Eksplorasi.id – Perubahan status kawasan di beberapa hutan ternyata menjadi kendala bagi PT Chevron Pacific Indonesia dalam memaksimalkan potensi bisnis energi panas bumi atau geotermal di Indonesia.
Senior Vice President, Policy, Government, and Public Affairs Chevron Indonesia, Yanto Sianipar mengatakan, meskipun telah ada Undang-Undang nomor 21 tahun 2014 tentang panas bumi yang boleh dimanfaatkan, namun tetap saja pihaknya tak bisa melangkah lebih jauh karena adanya perubahan status hutan di beberapa daerah potensial Panas bumi seperti Aceh, Sumatera Utara, Lampung, Jawa Barat, Jawa Tengah, dan Gorontalo.
“Permasalahannya sebenarnya adalah status hutan kita banyak yang berubah,” kata Yanto.
Dirinya mencontohkan, misalnya saja di daerah Gunung Salak yang dahulu merupakan hutan lindung dan bisa dimintakan izin untuk beroperasi. Saat ini statusnya berubah jadi taman nasional. Dengan perubahan tersebut, maka Chevron kesulitan mendapat izin usaha.
“Bukan hanya di Gunung Salak loh, status hutan di Sumatera, Riau, juga berubah statusnya jadi taman nasional. Itu menjadi masalah, karena operasi kita enggak bisa di sana,” tutur dia.

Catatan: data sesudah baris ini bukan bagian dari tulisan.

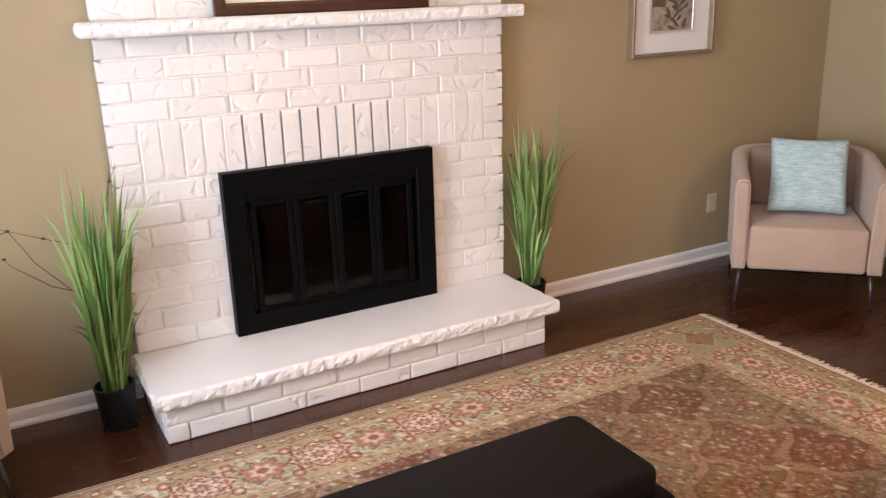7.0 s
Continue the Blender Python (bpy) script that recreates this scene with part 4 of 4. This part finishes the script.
X0, X1 = -0.917, 0.935
P1, P2, P3 = 0.0904, 0.0823, 0.0833
for k in range(8):
    course("A" if k % 2 == 0 else "B", 0.222 + P1 * k, P1, X0, X1, (-0.47, 0.47))
zs = 0.222 + 8 * P1
for k in range(3):
    brick(X0 + 0.0045, -0.8015, zs + P2 * k, zs + P2 * (k + 1) - 0.007)
    brick(0.8225, X1 - 0.0045, zs + P2 * k, zs + P2 * (k + 1) - 0.007)
n_s = 19
w_s = (0.818 + 0.797) / n_s
for k in range(n_s):
    a = -0.797 + w_s * k
    brick(a + 0.0045, a + w_s - 0.0045, zs, zs + 3 * P2 - 0.007)
zt = zs + 3 * P2
for k in range(4):
    course("A" if k % 2 == 0 else "B", zt + P3 * k, P3, X0, X1)
for k in range(9):
    course("A" if k % 2 == 0 else "B", 1.585 + 0.087 * k, 0.087 if k < 8 else 0.09, X0, X1)
# hearth base, front and both ends
for k, z in enumerate((0.002, 0.080)):
    xs = [-0.912, -0.824] if k == 0 else [-0.912, -0.682]
    while xs[-1] + 0.2435 < 0.885 - 0.05:
        xs.append(xs[-1] + 0.2435)
    xs.append(0.885)
    for a, c in zip(xs, xs[1:]):
        brick(a + 0.004, c - 0.004, z, z + 0.071, y=-0.375)
    for rot, px in ((-90, -0.912), (90, 0.885)):
        for a, c in ((0.05, 0.19), (0.19, 0.435)) if k == 0 else ((0.05, 0.30), (0.30, 0.435)):
            t = Matrix.Translation((px, -0.375, 0)) @ Matrix.Rotation(radians(rot), 4, "Z")
            if rot == -90:
                t = Matrix.Translation((px, 0.06, 0)) @ Matrix.Rotation(radians(-90), 4, "Z")
                brick(0.435 - c + 0.004, 0.435 - a - 0.004, z, z + 0.071, y=0.0, turn=t)
            else:
                brick(a + 0.004, c - 0.004, z, z + 0.071, y=0.0, turn=t)


def plank_mesh(seed):
    bm = box(0, 1, 0, 1, -0.012, 0.0)
    return link_mesh("plank", bm, M_FLOOR)


PLANK = plank_mesh(0)
prng = random.Random(8)
y = YS
row = 0
while y < YN - 0.001:
    w = min(0.105, YN - y)
    x = XL - prng.uniform(0, 0.9)
    while x < XR:
        L = prng.uniform(0.9, 1.5)
        a, b = max(x, XL), min(x + L, XR)
        if b - a > 0.02:
            ob = new("plank", PLANK)
            ob.parent = FLOOR
            ob.matrix_local = Matrix.Translation((a, y, prng.uniform(-0.0005, 0))) @ Matrix.Diagonal((b - a - 0.0015, w - 0.0015, 1, 1))
        x += L
    y += 0.105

Menurut Yanto, problematika ini tak hanya dirasakan Chevron. Pertamina, yang memiliki usaha panas bumi pun merasakan hal yang sama dari perubahan status hutan.

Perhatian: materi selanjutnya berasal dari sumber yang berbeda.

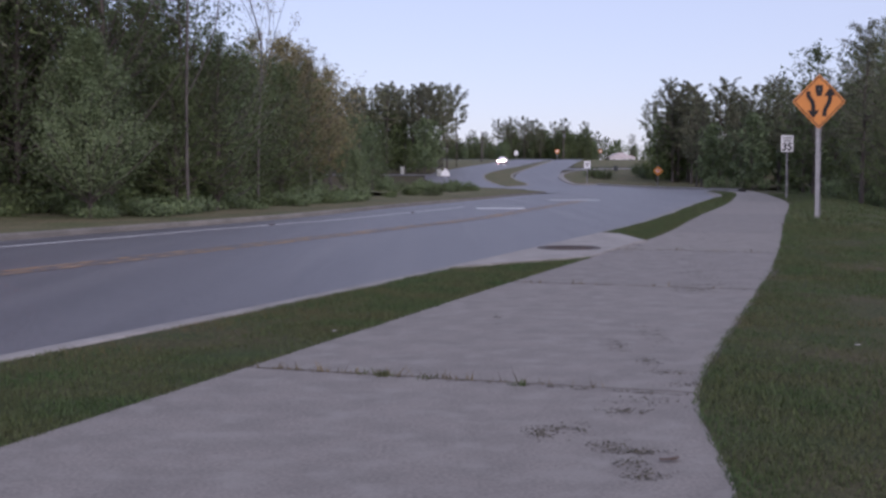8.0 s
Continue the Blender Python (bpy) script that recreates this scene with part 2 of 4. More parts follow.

Lebih jauh, pihaknya meminta pada Pemerintah dalam hal ini Kementerian Lingkungan Hidup dan Kehutanan untuk mempermudah proses perizinan agar tak terkendala status hutan. Jika pemerintah tak turun tangan, Chevron mengancam akan menutup usaha yang dampaknya tentu pada pemutusan hubungan kerja (PHK) karyawan.
“Sekarang sudah ada pembicaraan, katanya pemerintah harus cari jalan keluar. Kalau enggak, akan repot industri yang ada di situ,” jelas dia.